=== Source data ===
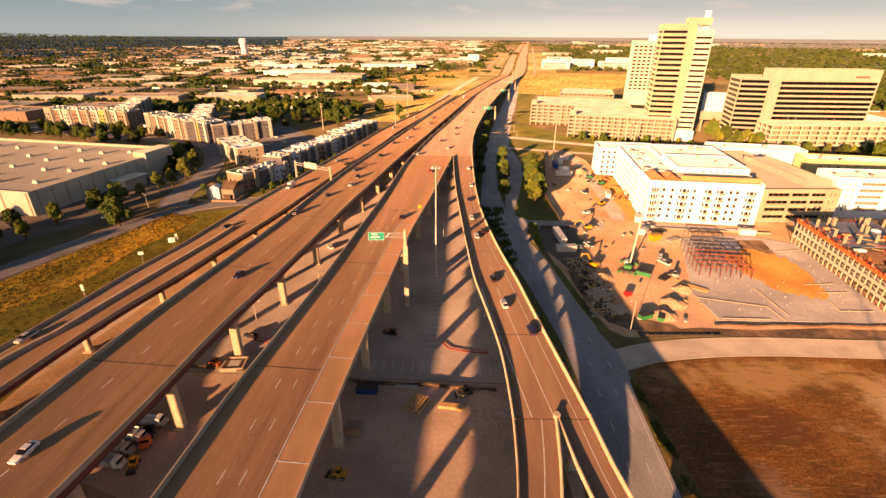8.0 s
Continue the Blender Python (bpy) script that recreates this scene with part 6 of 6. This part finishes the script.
work_truck(-71.6, 69.4, -98, "car_white", "car_silver", "white service truck parked in a row under the viaduct", 8.5, 2.5)
work_truck(-72.2, 73.0, -96, "car_silver", "pole", "grey tanker-bodied truck parked in a row under the viaduct", 9, 3.0)
work_truck(-71.2, 76.6, -96, "car_white", "sign_white", "white box-bodied truck parked in a row under the viaduct", 9.5, 3.2)
work_truck(-69.6, 81.6, -94, "car_white", "sign_white", "white flatbed truck with pale load under the viaduct", 9.5, 1.9)
work_truck(-66.6, 76.2, 196, "orange", "darkmetal", "orange tipper truck parked under the viaduct", 6, 2.2)
park("pickup_truck", "car_silver", pose(-76, 60.4, 0.09, 0, 0, -75))


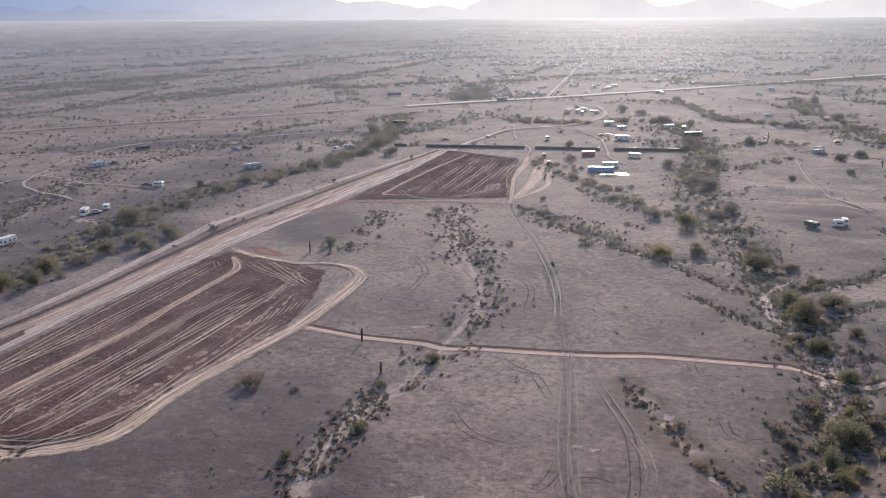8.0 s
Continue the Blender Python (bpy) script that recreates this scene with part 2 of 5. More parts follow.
M_FAINT = track_material("faint_ruts", (0.46, 0.405, 0.36), (0.30, 0.26, 0.235), 1.6, 0.60, 0.92, 0.8, 0.4)
M_CAMP = track_material("worn_camp_track", (0.66, 0.59, 0.53), (0.42, 0.37, 0.33), 4.0, 0.40, 0.85, 0.7, 0.3, True, True)
M_CAMPSOFT = track_material("soft_camp_track", (0.58, 0.52, 0.475), (0.39, 0.345, 0.31), 4.0, 0.40, 0.80, 0.6, 0.3, True, True)
M_RED = track_material("red_soil_bank", (0.47, 0.27, 0.20), (0.30, 0.165, 0.125), 2.0, 0.30, 0.8, 0.7, 0.3, True)
# flat near-black strip without depth, for ditches, drains, banks and berms
M_DARKSTRIP = track_material("near_black_strip", (0.11, 0.07, 0.055), (0.05, 0.034, 0.03), 1.0, 0.30, 1.0, 0.3, 0.3)
# near-white base: the highway's sun glint is put into its colour
M_ROAD = track_material("road_with_painted_glint", (0.84, 0.79, 0.72), (0.70, 0.65, 0.60), 2.0, 0.20, 1.0, 0.25, 0.3, whole=True)
M_TYRE = track_material("tan_wheel_lines", (0.48, 0.36, 0.27), (0.10, 0.062, 0.054), 3.0, 0.9, 0.85, 0.5, 0.1)
M_RUT_DARK = rut_material("dark_wheel_ruts", (0.10, 0.084, 0.08), 0.5)
M_RUT_PALE = rut_material("pale_wheel_ruts", (0.45, 0.395, 0.355), 0.5, 0.30)
M_RUT_TAN = rut_material("tan_wheel_ruts", (0.78, 0.64, 0.53), 0.85)
M_RUT_BRIGHT = rut_material("bright_wheel_ruts", (0.58, 0.51, 0.455), 0.7, 0.34)
M_RUT_RED = rut_material("red_brown_wheel_ruts", (0.19, 0.12, 0.09), 0.55)
M_TURNED = track_material("turned_pinkish_soil", (0.76, 0.61, 0.475), (0.19, 0.12, 0.095), 7.0, 0.42, 0.92, 0.5, 0.25, True)
M_SCUFF = track_material("scuffed_tan_soil", (0.58, 0.46, 0.37), (0.22, 0.155, 0.13), 5.0, 0.40, 0.85, 0.75, 0.3, True, torn=True)
M_SAND = track_material("wash_sand", (0.72, 0.635, 0.54), (0.46, 0.40, 0.345), 1.0, 0.10, 0.9, 0.6, 0.4, torn=True)
M_PATCH = track_material("bleached_patch", (0.54, 0.475, 0.42), (0.42, 0.365, 0.32), 1.0, 0.10, 0.9, 0.9, 0.4)
M_BARE = track_material("bare_pale_gravel", (0.54, 0.475, 0.42), (0.42, 0.365, 0.325), 1.0, 0.10, 0.8, 0.75, 0.4, whole=True, torn=True)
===
-- Work to be completed --
Transcribe the whole listing, character for character, but not its images.

-- Reply to the exercise --
8.0 s
Continue the Blender Python (bpy) script that recreates this scene with part 6 of 6. This part finishes the script.
work_truck(-71.6, 69.4, -98, "car_white", "car_silver", "white service truck parked in a row under the viaduct", 8.5, 2.5)
work_truck(-72.2, 73.0, -96, "car_silver", "pole", "grey tanker-bodied truck parked in a row under the viaduct", 9, 3.0)
work_truck(-71.2, 76.6, -96, "car_white", "sign_white", "white box-bodied truck parked in a row under the viaduct", 9.5, 3.2)
work_truck(-69.6, 81.6, -94, "car_white", "sign_white", "white flatbed truck with pale load under the viaduct", 9.5, 1.9)
work_truck(-66.6, 76.2, 196, "orange", "darkmetal", "orange tipper truck parked under the viaduct", 6, 2.2)
park("pickup_truck", "car_silver", pose(-76, 60.4, 0.09, 0, 0, -75))


8.0 s
Continue the Blender Python (bpy) script that recreates this scene with part 2 of 5. More parts follow.
M_FAINT = track_material("faint_ruts", (0.46, 0.405, 0.36), (0.30, 0.26, 0.235), 1.6, 0.60, 0.92, 0.8, 0.4)
M_CAMP = track_material("worn_camp_track", (0.66, 0.59, 0.53), (0.42, 0.37, 0.33), 4.0, 0.40, 0.85, 0.7, 0.3, True, True)
M_CAMPSOFT = track_material("soft_camp_track", (0.58, 0.52, 0.475), (0.39, 0.345, 0.31), 4.0, 0.40, 0.80, 0.6, 0.3, True, True)
M_RED = track_material("red_soil_bank", (0.47, 0.27, 0.20), (0.30, 0.165, 0.125), 2.0, 0.30, 0.8, 0.7, 0.3, True)
# flat near-black strip without depth, for ditches, drains, banks and berms
M_DARKSTRIP = track_material("near_black_strip", (0.11, 0.07, 0.055), (0.05, 0.034, 0.03), 1.0, 0.30, 1.0, 0.3, 0.3)
# near-white base: the highway's sun glint is put into its colour
M_ROAD = track_material("road_with_painted_glint", (0.84, 0.79, 0.72), (0.70, 0.65, 0.60), 2.0, 0.20, 1.0, 0.25, 0.3, whole=True)
M_TYRE = track_material("tan_wheel_lines", (0.48, 0.36, 0.27), (0.10, 0.062, 0.054), 3.0, 0.9, 0.85, 0.5, 0.1)
M_RUT_DARK = rut_material("dark_wheel_ruts", (0.10, 0.084, 0.08), 0.5)
M_RUT_PALE = rut_material("pale_wheel_ruts", (0.45, 0.395, 0.355), 0.5, 0.30)
M_RUT_TAN = rut_material("tan_wheel_ruts", (0.78, 0.64, 0.53), 0.85)
M_RUT_BRIGHT = rut_material("bright_wheel_ruts", (0.58, 0.51, 0.455), 0.7, 0.34)
M_RUT_RED = rut_material("red_brown_wheel_ruts", (0.19, 0.12, 0.09), 0.55)
M_TURNED = track_material("turned_pinkish_soil", (0.76, 0.61, 0.475), (0.19, 0.12, 0.095), 7.0, 0.42, 0.92, 0.5, 0.25, True)
M_SCUFF = track_material("scuffed_tan_soil", (0.58, 0.46, 0.37), (0.22, 0.155, 0.13), 5.0, 0.40, 0.85, 0.75, 0.3, True, torn=True)
M_SAND = track_material("wash_sand", (0.72, 0.635, 0.54), (0.46, 0.40, 0.345), 1.0, 0.10, 0.9, 0.6, 0.4, torn=True)
M_PATCH = track_material("bleached_patch", (0.54, 0.475, 0.42), (0.42, 0.365, 0.32), 1.0, 0.10, 0.9, 0.9, 0.4)
M_BARE = track_material("bare_pale_gravel", (0.54, 0.475, 0.42), (0.42, 0.365, 0.325), 1.0, 0.10, 0.8, 0.75, 0.4, whole=True, torn=True)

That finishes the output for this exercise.